Bury’s mayor, David Jones, said the club’s demise would be the last nail in the town’s coffin. He has a point. Since 2010, the council has suffered cuts of £85m, 61% of its annual budget. Several libraries, those other cherished emblems of small-town identity, have closed. A hard Brexit may well make matters worse – it’s predicted to shrink the north-west of England’s economy by 12%. Bury’s football team has also suffered from their proximity to two of the world’s most famous football brands: Manchester’s City and United. Both have been bankrolled by foreign billionaires. How could a humble League One team compete on that playing field? Bury’s Metrolink tram service to central Manchester, which has made the town more attractive for young commuters, might also have encouraged football fans to forgo Gigg Lane, and instead travel to the Etihad or Old Trafford to see the Premier League’s highest-paid players, Kevin De Bruyne (£350,000 a week) at City and Paul Pogba (£290,000) at United.
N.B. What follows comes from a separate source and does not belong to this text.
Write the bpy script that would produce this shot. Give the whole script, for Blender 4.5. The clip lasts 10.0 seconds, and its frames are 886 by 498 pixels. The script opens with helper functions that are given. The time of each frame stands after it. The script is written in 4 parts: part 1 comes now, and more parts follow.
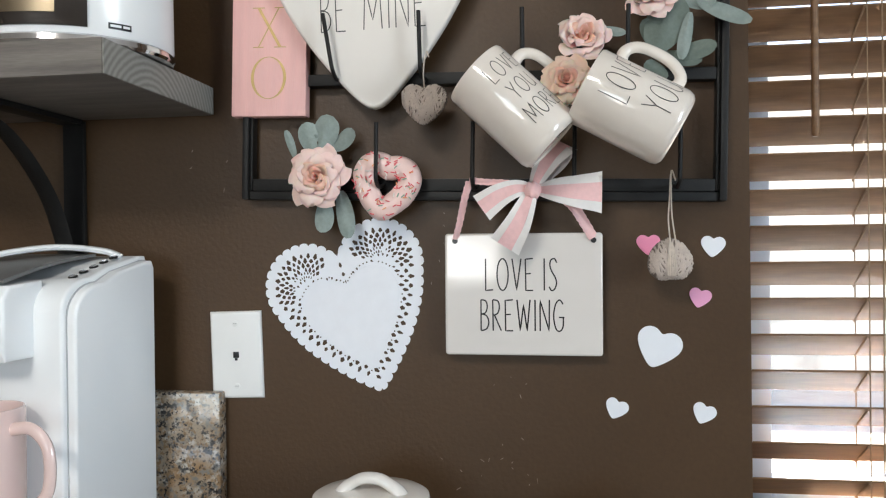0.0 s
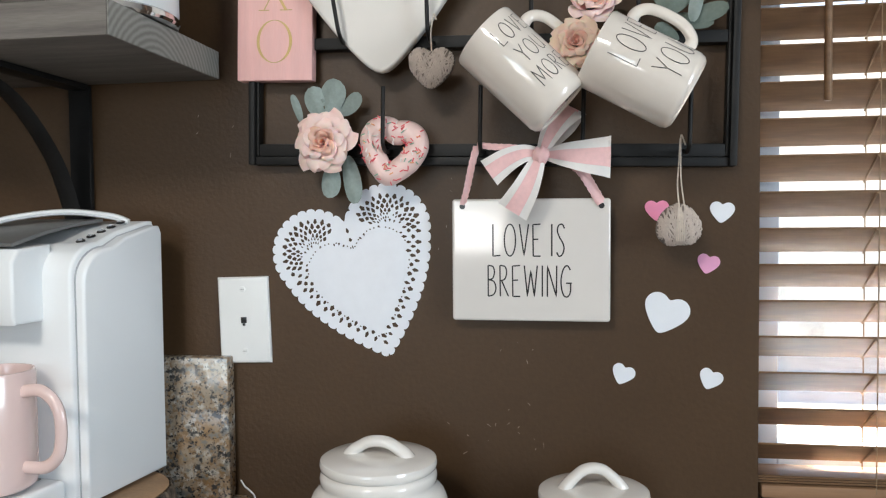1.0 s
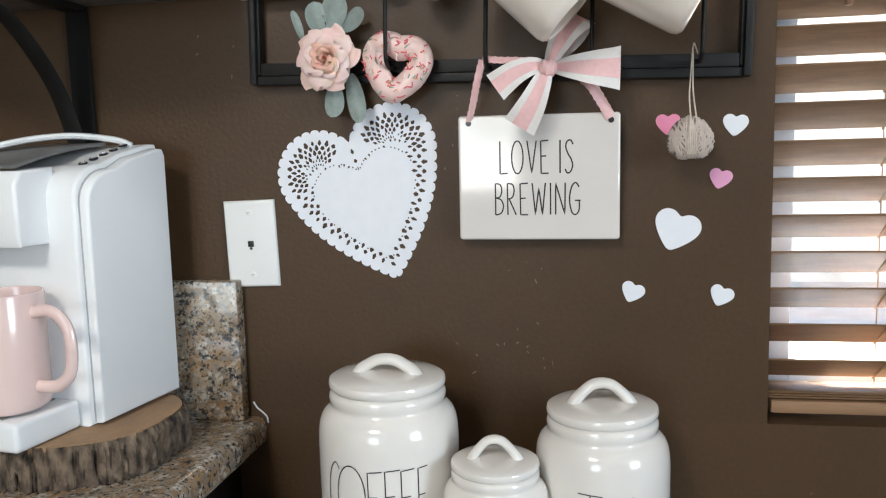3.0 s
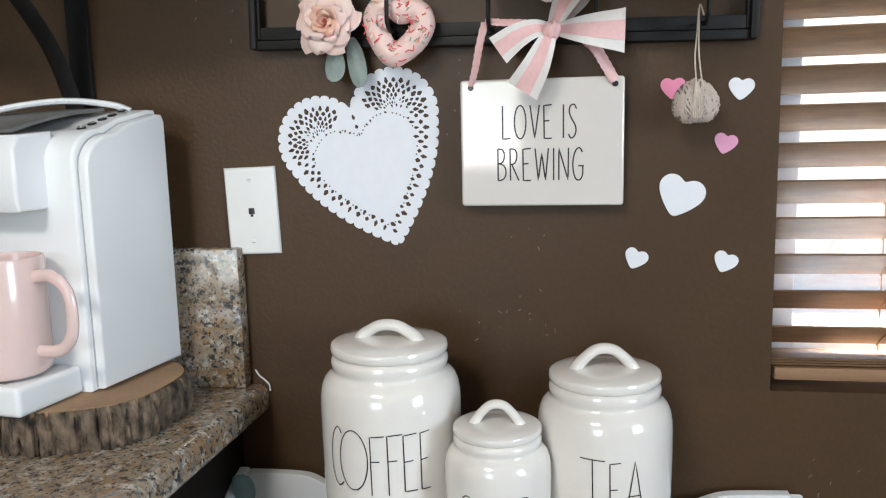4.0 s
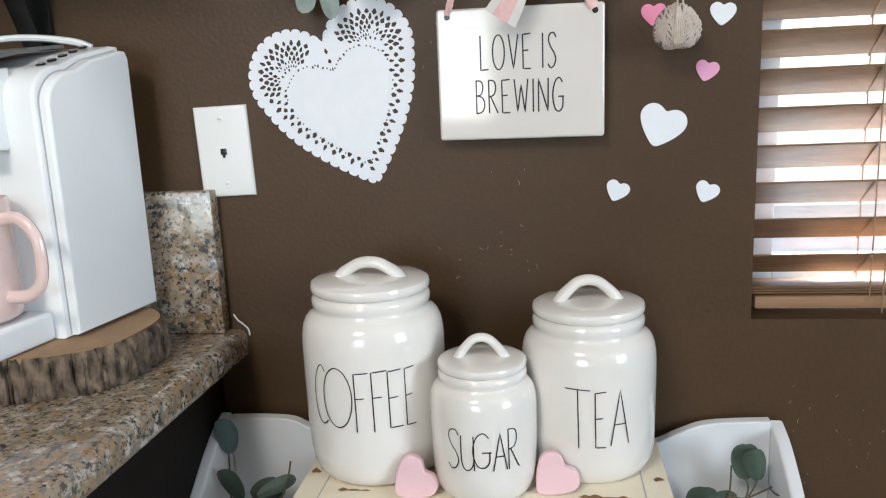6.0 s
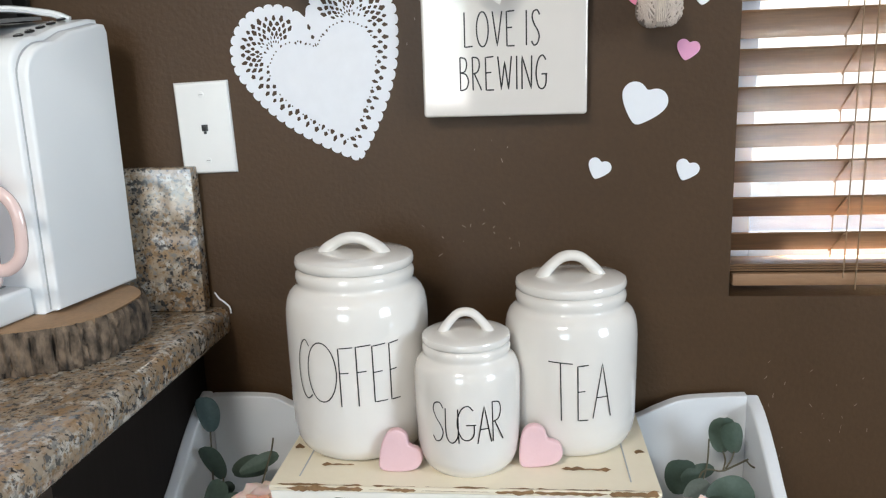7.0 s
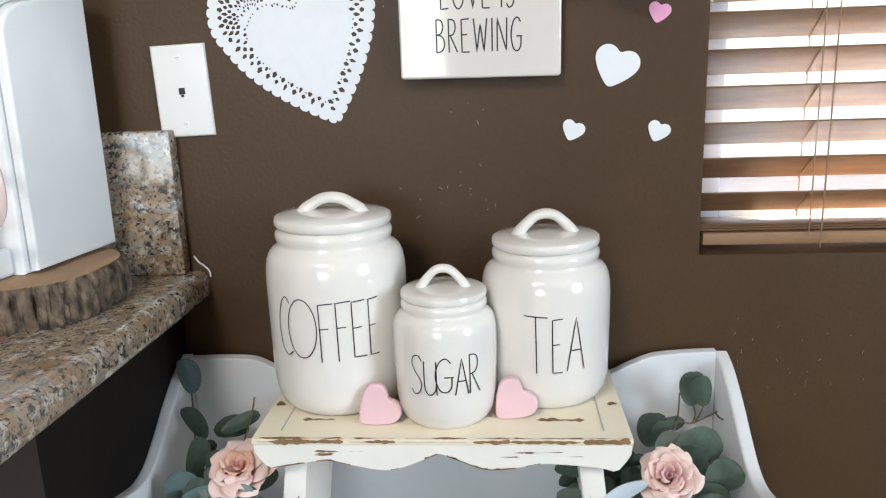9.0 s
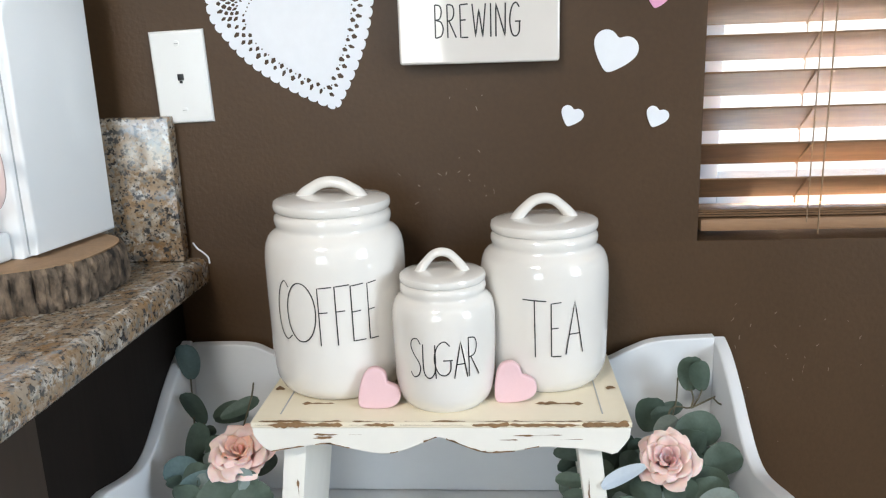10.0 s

Today, football typifies British inequality. At Tottenham Hostpur’s new stadium, for instance, the elite “H Club” pay an estimated £30,000 a season for their seats, and are offered carefully sourced half-time cheeses and the chance to drink beers from the in-stadium microbrewery. Bury, by contrast, is not a club of big cheeses. Bury was formed from teams of football-loving Victorian churchgoers. It was brought low by Mammon: ending life as an asset-stripped shell, sunk by debt and mortgaged to a company based in Malta via the British Virgin Islands.

It’s too soon to say if Bury FC’s fanbase can bring the club back from the dead. AFC Wimbledon’s rise from the ashes may offer a precedent. For now, an unfashionable club in a small English town has been destroyed by speculative capital while the football authorities paid insufficient attention. Bury deserved better.